■ Your task: Restate each line word for word. Leave out every picture.

--- start Data extract ---

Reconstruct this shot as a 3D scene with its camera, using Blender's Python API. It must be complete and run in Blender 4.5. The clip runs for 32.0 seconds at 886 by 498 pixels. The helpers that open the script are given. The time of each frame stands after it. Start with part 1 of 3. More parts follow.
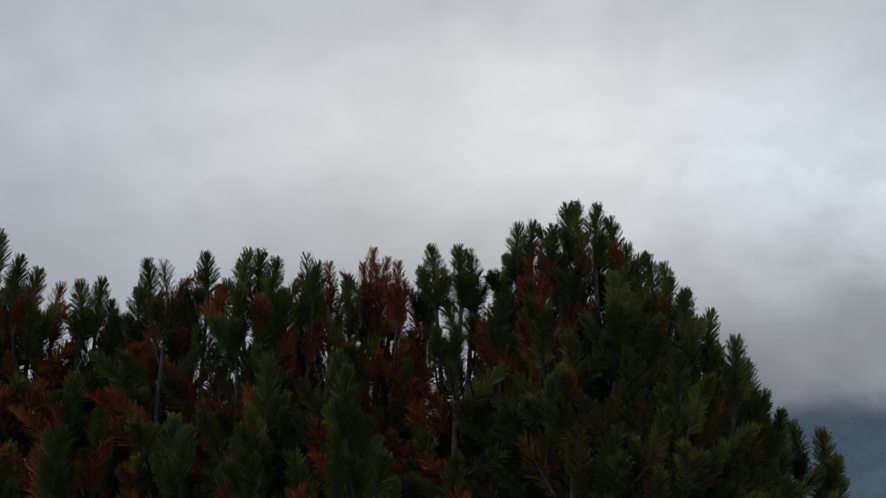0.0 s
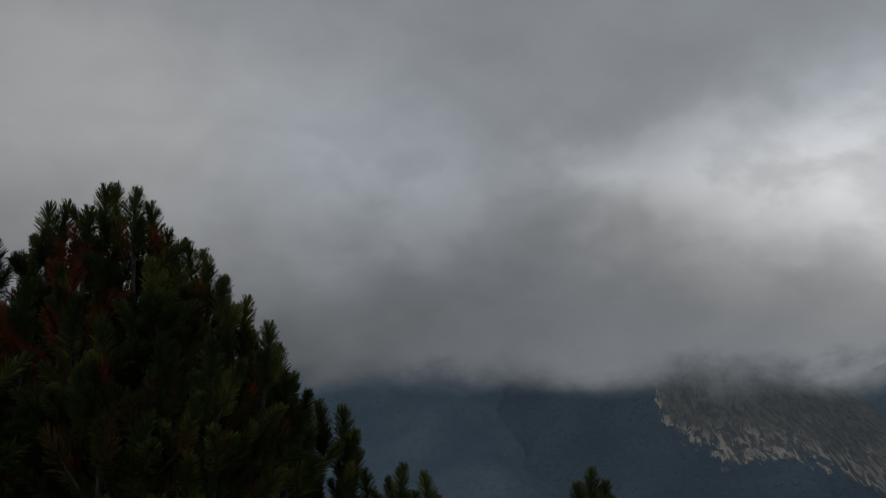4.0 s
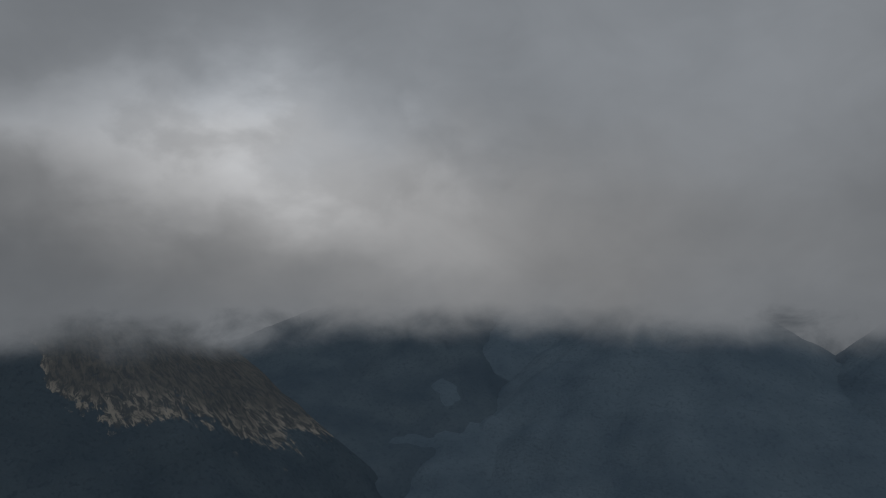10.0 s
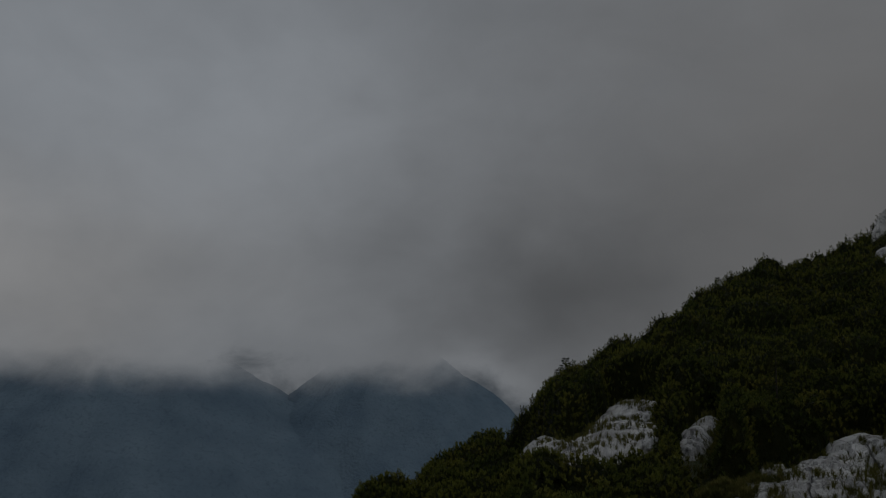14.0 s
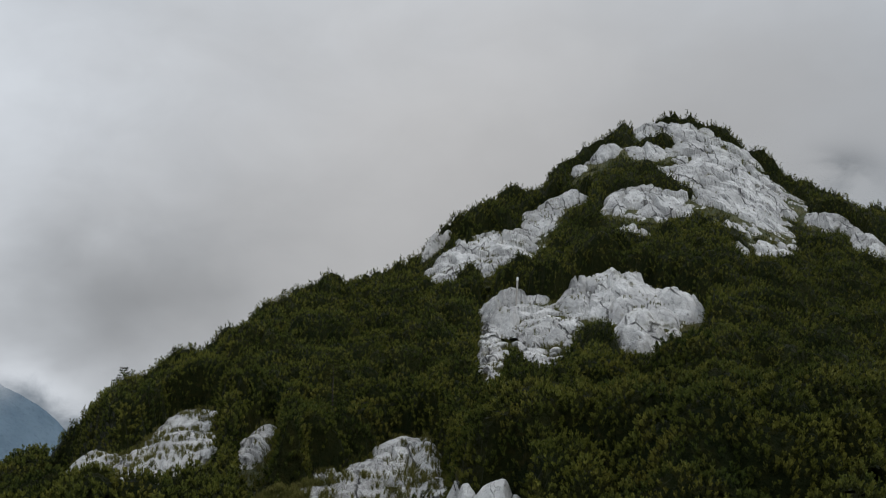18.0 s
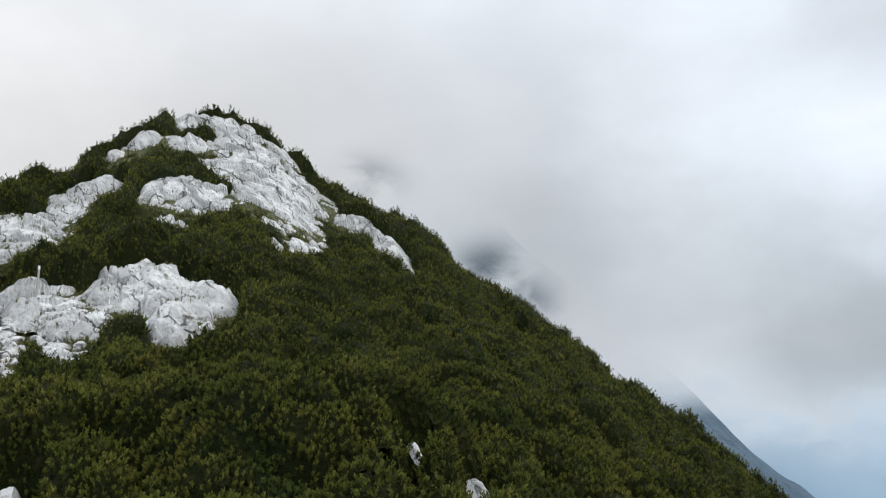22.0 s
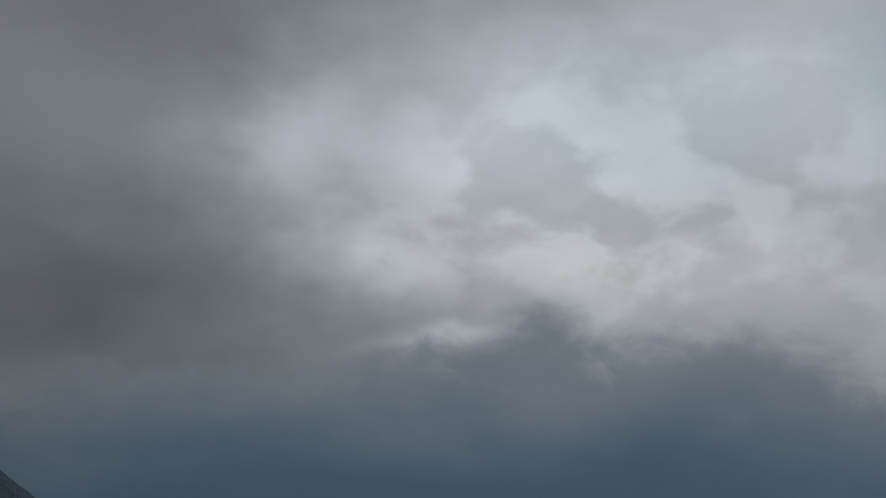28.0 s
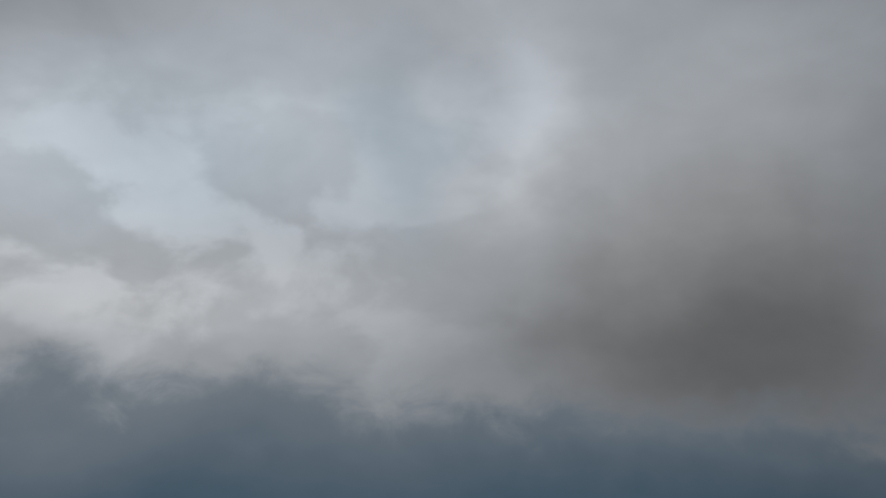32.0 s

--- end Data extract ---

■ Solution:
Reconstruct this shot as a 3D scene with its camera, using Blender's Python API. It must be complete and run in Blender 4.5. The clip runs for 32.0 seconds at 886 by 498 pixels. The helpers that open the script are given. The time of each frame stands after it. Start with part 1 of 3. More parts follow.
0.0 s
4.0 s
10.0 s
14.0 s
18.0 s
22.0 s
28.0 s
32.0 s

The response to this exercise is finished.